Third-party complications have arrived to the Apple Watch in watchOS 2, and setting them up is far from complicated.
The new operating system for Apple’s wearable dropped this week, and this is one of the features the company has talked up the most. And rightly so, because it adds a ton of new functionality to the device.
Here’s how to put a wealth of new information on your watch face.
You don’t have to go hunting to figure out which things you’ve downloaded feature their own complications in watchOS 2; that information is right there in the Watch app on your iPhone. Just open it up and select the new menu option, Complications. On the next screen, it will list all of the installed apps that have the new feature.
This is also where you’ll tell your Watch which third-party complications to make available and in which order. Tap on the minus sign next to the available ones to hide them from your watch, and tap on the plus sign next to any listed under “Do not include” to gain access. You can drag visible ones to change the order they’ll show up when you’re customizing your watch face.
When you’re done with that, it’s time to head over to your Apple Watch to activate them.
This is the same process you use to customize your watch face, so it should all be familiar. From the face, use Force Touch to enter the selection menu. I’m using the Simple face here, but the process is the same for all of the variations. Tap Customize, and then swipe over to the third tab, which is where you can decide which information you want to show.
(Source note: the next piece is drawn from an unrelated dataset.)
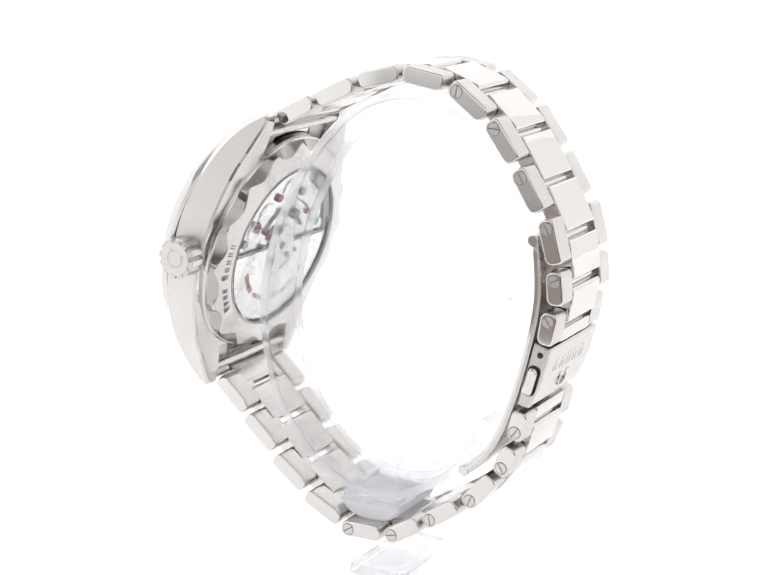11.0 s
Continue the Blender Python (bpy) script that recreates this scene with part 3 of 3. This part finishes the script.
def end_links():
    for s in (1, -1):
        m = HEAD if s > 0 else HEAD @ pose(0, 0, 0, 0, 0, 180)
        side = spline([(15.5, -2.2), (19.0, -2.3), (21.0, -3.0), (22.6, -4.3), (23.9, -6.2), (24.4, -7.6), (24.1, -8.2), (23.3, -8.2)]) + [(22.2, -7.1), (16.0, -6.2)]
        mid = spline([(15.5, -1.9), (18.0, -1.9), (19.6, -2.05), (21.2, -2.6), (22.2, -3.25), (22.55, -3.7), (22.5, -4.3)]) + [(22.3, -6.2), (21.0, -6.7), (16.0, -6.0)]
        bm = bmesh.new()
        for lo, hi in ((-10.1, -5.3), (5.3, 10.1)):
            prism(bm, side, lo, hi, "x", 0.12)
        e = part("end_link", bm, brushed_case, watch, "brushed end link fitted between the lugs", m, smooth=35)
        bm = bmesh.new()
        prism(bm, mid, -5.2, 5.2, "x", 0.12)
        part("end_link_centre", bm, polished, e, "polished middle of the end link", smooth=35)
        bm = bmesh.new()
        drum(bm, 0.75, -10.2, 10.2, 16)
        part("spring_bar", bm, satin, e, "steel spring bar", T(0, 21.6, -8.0) @ pose(0, 0, 0, 0, 90, 0))


def clasp():
    x, z, length, deg = CLASP
    m = along(x, z, deg)
    bm = bmesh.new()
    h = length / 2
    prof = [(-h, -1.3), (h, -1.1), (h, 0.35), (h - 0.25, 0.75), (h * 0.5, 1.35), (0, 1.62), (-h * 0.5, 1.72), (-h + 0.3, 1.6), (-h, 1.3)]
    prism(bm, prof, -9.05, 9.05, "y", 0.2)
    bm.normal_update()
    for f in bm.faces:
        f.material_index = 1 if abs(f.normal.y) > 0.5 else 0
    c = part("clasp_cover", bm, [satin, brushed], watch, "satin steel clasp cover with engraved mark", m, smooth=25)
    for s in (-1, 1):
        bm = bmesh.new()
        prism(bm, rounded(4.6, 1.7, 0.84, 6), 0, 1.15, "z", 0.3)
        turn = pose(0, 0, 0, -90 * s, 0, 0)
        part("push_button", bm, polished, c, "oval polished push button", T(0.6, s * 8.95, 0.0) @ turn)
        bm = bmesh.new()
        prism(bm, rounded(5.2, 2.2, 1.08, 6), 0, 0.12, "z")
        part("button_seat", bm, gap_shade, c, "dark plate painted as the shade round the button", T(0.6, s * 8.95, 0.0) @ turn)
        bm = bmesh.new()
        drum(bm, 0.5, 0, 0.13, 20)
        part("pin_hole", bm, gap_shade, c, "small dark disc painted as the shade in a pin hole", T(-h + 1.4, s * 8.95, 0.2) @ turn)
    # engraved maker's line and emblem as plain bars; their tops point to the lower bracelet
    bm = bmesh.new()
    for i in range(5):
        y = -4.9 + 2.4 * i
        for w in (-0.62, 0.38):
            box(bm, -3.0, -0.75, y + w, y + w + 0.24, 1.5, 1.755)
    arc_bar(bm, 1.15, 1.45, -140, 140, 1.3, 1.64, 28, cx=1.9, cy=0.0)
    for y0, y1 in ((-1.75, -0.85), (0.85, 1.75)):
        box(bm, 0.55, 0.8, y0, y1, 1.4, 1.7)
    tagged(part("engraving_bar", bm, polished, c, "shallow engraved bars and emblem"), kind="stuff")


def blade():
    """Folding blade under the clasp: two curved steel straps, the inner one with windows."""
    path = BLADE
    fine = []
    n = len(path)
    for i in range(n - 1):
        for k in range(4):
            t = k / 4
            p = [Vector(path[min(max(i + d, 0), n - 1)]) for d in (-1, 0, 1, 2)]
            fine.append(0.5 * (2 * p[1] + (p[2] - p[0]) * t + (2 * p[0] - 5 * p[1] + 4 * p[2] - p[3]) * t * t + (3 * p[1] - p[0] - 3 * p[2] + p[3]) * t**3))
    fine.append(Vector(path[-1]))

    def strap(bm, i0, i1, y0, y1, lo, hi):
        loops = []
        for i in range(i0, i1 + 1):
            d = (fine[min(i + 1, len(fine) - 1)] - fine[max(i - 1, 0)]).normalized()
            nrm = Vector((-d.y, d.x))
            if nrm.dot(fine[i] - Vector((2, 38))) < 0:
                nrm = -nrm
            a, b = fine[i] + nrm * lo, fine[i] + nrm * hi
            loops.append([(a.x, y0, a.y), (a.x, y1, a.y), (b.x, y1, b.y), (b.x, y0, b.y)])
        loft(bm, loops)
    last = len(fine) - 1
    bm = bmesh.new()
    strap(bm, 0, last, -7.5, 7.5, 0.03, 0.85)
    b = part("clasp_blade", bm, satin, watch, "curved steel folding blade under the clasp", T(0, YC, 0), smooth=30)
    bm = bmesh.new()
    for y0, y1 in ((-7.0, -4.2), (4.2, 7.0)):
        strap(bm, 1, last - 1, y0, y1, -0.34, 0.0)
    for i0, i1 in ((1, 4), (14, 22), (35, last - 1)):
        strap(bm, i0, i1, -4.2, 4.2, -0.34, 0.0)
    part("inner_blade", bm, satin, b, "steel blade with two long windows", smooth=30)
    bm = bmesh.new()
    strap(bm, 2, last - 2, -7.53, -7.2, -0.22, 0.3)
    strap(bm, 2, last - 2, 7.2, 7.53, -0.22, 0.3)
    part("blade_lip", bm, polished, b, "polished rim along the blade", smooth=30)
    # dark blocks stand in for the shade at the window ends
    for i, k in ((14, -1), (22, 1)):
        dd = (fine[i + 1] - fine[i - 1]).normalized()
        at = Matrix(((0, dd.x, -dd.y, fine[i].x), (1, 0, 0, 0.0), (0, dd.y, dd.x, fine[i].y), (0, 0, 0, 1)))
        bm = bmesh.new()
        box(bm, -4.15, 4.15, min(0, k * 0.55), max(0, k * 0.55), -0.3, 0.3)
        part("slot", bm, gap_shade, b, "dark block painted as shade at the end of the window", at)
    # hinge stamp and small stamped marks on the blade
    d = (fine[19] - fine[17]).normalized()
    turn = Matrix(((0, d.x, -d.y, fine[18].x), (1, 0, 0, 0.4), (0, d.y, d.x, fine[18].y), (0, 0, 0, 1)))
    bm = bmesh.new()
    lathe(bm, [(1.0, -0.37), (1.18, -0.37), (1.18, 0.37), (1.0, 0.37)], 32, closed=True)
    part("rivet", bm, stamped, b, "round rivet outline", turn)
    for r, (i0, n) in enumerate(((24, 2), (25, 4), (24, 1))):
        for k in range(n):
            i = i0 + k
            dd = (fine[i + 1] - fine[i - 1]).normalized()
            mk = Matrix(((0, dd.x, -dd.y, fine[i].x), (1, 0, 0, -1.9 + 1.7 * r), (0, dd.y, dd.x, fine[i].y), (0, 0, 0, 1)))
            bm = bmesh.new()
            box(bm, -0.4, 0.4, -0.1, 0.1, -0.06, 0.06)
            part("stamped_bar", bm, stamped, b, "faint stamped bar", mk)
    for i, k in ((0, 1), (last, -1)):
        bm = bmesh.new()
        drum(bm, 0.9, -7.6, 7.6, 24, 0.15)
        part("pivot", bm, polished, b, "round hinge pin", T(fine[i].x, 0, fine[i].y) @ pose(0, 0, 0, 90, 0, 0))


BLADE = [(29.0, 53.1), (29.5, 49.5), (29.7, 44.6), (29.1, 39.7), (28.0, 34.8), (26.7, 29.8), (25.3, 25.5), (23.7, 21.3), (21.5, 17.6), (18.9, 14.9), (17.9, 13.9)]
case()
bezel()
dial()
markers()
seconds = hands()
glass_disc("crystal", 17.15, 1.75, 2.12, 0.3, "clear domed sapphire crystal")
crown()
caseback()
glass_disc("window", 14.3, -10.22, -9.95, 0.0, "clear sapphire display window")
end_links()
bracelet()
clasp()
blade()

# ---- the stand ----
stand = new("watch_stand")
tagged(stand, "clear acrylic C-shaped watch stand on the white sheet", "watch stand")
RING = [(23.6, 42.0), (25.4, 47.0), (26.6, 54.0), (25.2, 61.8), (20.0, 68.3), (14.5, 71.8), (8.0, 73.6), (0.8, 72.6), (-5.7, 68.7), (-11.9, 61.8), (-15.9, 55.2),
        (-19.0, 48.3), (-21.0, 40.5), (-21.6, 32.1), (-19.4, 21.1), (-15.0, 13.9), (-10.8, 9.6), (-5.5, 6.8), (0.0, 6.0), (5.5, 6.8), (13.0, 10.9), (17.4, 15.6), (19.4, 21.4)]


def band():
    bm = bmesh.new()
    n = len(RING)
    fine = []
    for i in range(n - 1):
        for k in range(5):
            t = k / 5
            p = [Vector(RING[min(max(i + d, 0), n - 1)]) for d in (-1, 0, 1, 2)]
            fine.append(0.5 * (2 * p[1] + (p[2] - p[0]) * t + (2 * p[0] - 5 * p[1] + 4 * p[2] - p[3]) * t * t + (3 * p[1] - p[0] - 3 * p[2] + p[3]) * t**3))
    fine.append(Vector(RING[-1]))
    sec = rounded(11.2, 1.5, 0.35, 3)
    loops = []
    last = len(fine) - 1
    for i, c in enumerate(fine):
        d = (fine[min(i + 1, last)] - fine[max(i - 1, 0)]).normalized()
        nrm = Vector((-d.y, d.x))
        # the ends are rounded off
        e = min(i, last - i) / 5
        w = 1.0 if e >= 1 else 0.45 + 0.55 * math.sqrt(max(0.0, 1 - (1 - e) ** 2))
        loops.append([(c.x + nrm.x * h, y * w, c.y + nrm.y * h) for y, h in sec])
    loft(bm, loops)
    # cut edges get the milkier copy so their light lines show, broad faces the clearer
    for f in bm.faces:
        if abs(f.calc_center_median().y) > 4.9 or len(f.verts) > 4:
            f.material_index = 1
    ob = part("band", bm, [acrylic, acrylic_edge], stand, "clear curved acrylic band", T(0, 0.6, 0), smooth=35)
    ob.visible_shadow = False


def clear_part(name, bm, material, label, m=None, narrow=1.5, edge=None):
    """Cut edges and narrow faces get the edge copy, whose light lines are put in; broad faces stay clear."""
    bm.normal_update()
    for f in bm.faces:
        if min(e.calc_length() for e in f.edges) < narrow:
            f.material_index = 1
    ob = part(name, bm, [material, edge or acrylic_edge], stand, label, m, smooth=35)
    ob.visible_shadow = False


def foot():
    bm = bmesh.new()
    dome = [(-5.6, 4.6), (-5.55, 3.7), (-5.0, 2.8), (-3.9, 2.0), (-2.1, 1.45), (0, 1.3), (2.1, 1.45), (3.9, 2.0), (5.0, 2.8), (5.55, 3.7), (5.6, 4.6)]
    prism(bm, dome, -6.3, 6.3, "y", 0.4)
    clear_part("foot_dome", bm, frosted, "frosted rounded underside of the clip", T(0, 0.6, 0), 0.0)
    # clear block of the clip, stepped in three plates
    bm = bmesh.new()
    half = [(5.3, 4.75), (5.3, 5.3), (5.1, 5.4), (5.5, 5.5), (5.5, 6.4), (5.2, 6.5), (5.35, 6.6), (5.35, 7.8), (4.7, 8.2), (4.7, 9.3)]
    prism(bm, half + [(-x, z) for x, z in half[::-1]], -6.2, 6.2, "y", 0.12)
    clear_part("clip_block", bm, acrylic_clip, "clear stepped acrylic clip over the rounded underside", T(0, 0.6, 0), 0.7, base_edge)
    bm = bmesh.new()
    prism(bm, rounded(9.4, 2.0, 0.5, 3), FLOOR + 2.0, 7.4, "z", 0.3)
    clear_part("post", bm, faint, "clear acrylic upright behind the bracelet", T(0, 12.6, 0), 2.2, base_edge)
    bm = bmesh.new()
    box(bm, -4.6, 4.6, 6.6, 11.5, 5.0, 7.0, 0.3)
    clear_part("arm", bm, faint, "clear acrylic arm between upright and clip", None, 1.0, base_edge)
    bm = bmesh.new()
    prism(bm, rounded(9.6, 18.3, 0.8, 4), FLOOR + 0.06, FLOOR + 2.0, "z", 0.3)
    clear_part("base_plate", bm, faint, "clear acrylic base plate", T(0, 4.6, 0), 2.5, base_edge)
    bm = bmesh.new()
    prism(bm, [(3.9 * math.cos(radians(a)), 4.4 * math.sin(radians(a))) for a in range(0, 360, 12)], FLOOR + 2.0, FLOOR + 2.12, "z", 0.04)
    clear_part("base_inlay", bm, faint, "clear oval inlay on the base", T(0, 1.2, 0), 0.0)


band()
foot()


# ---- what moves ----
def motions():
    rows = [(t, pose(0, 0, 0, 0, 0, a)) for t, a in TURN]
    walk(watch, rows)
    walk(stand, rows)
    # the seconds hand runs on in real time
    start = 15.6
    walk(seconds, [(t, metres(DIAL) @ pose(0, 0, 0, 0, 0, start - 6.0 * t)) for t in (0.0, 4.0, 8.0, 12.0, 16.0)])


motions()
Tap on the complication you want to change, and then use your Digital Crown to scroll between the available options. This is where that reordering bit you may or may not have done in the Watch app comes in, but I didn’t really worry about that too much; they’re all in there somewhere.
When you find the one you want, just press the Digital Crown until you return to your watch face, and you’re done. In this example, I installed the Weather Channel complication, which shows the chance of precipitation and works with Time Travel to show what the odds of rain are a few hours from now.
But that’s it. Unfortunately, we don’t know all of the apps that are using this feature, but developers should mention it on their update notes in the App Store.
They don’t have to, but they should.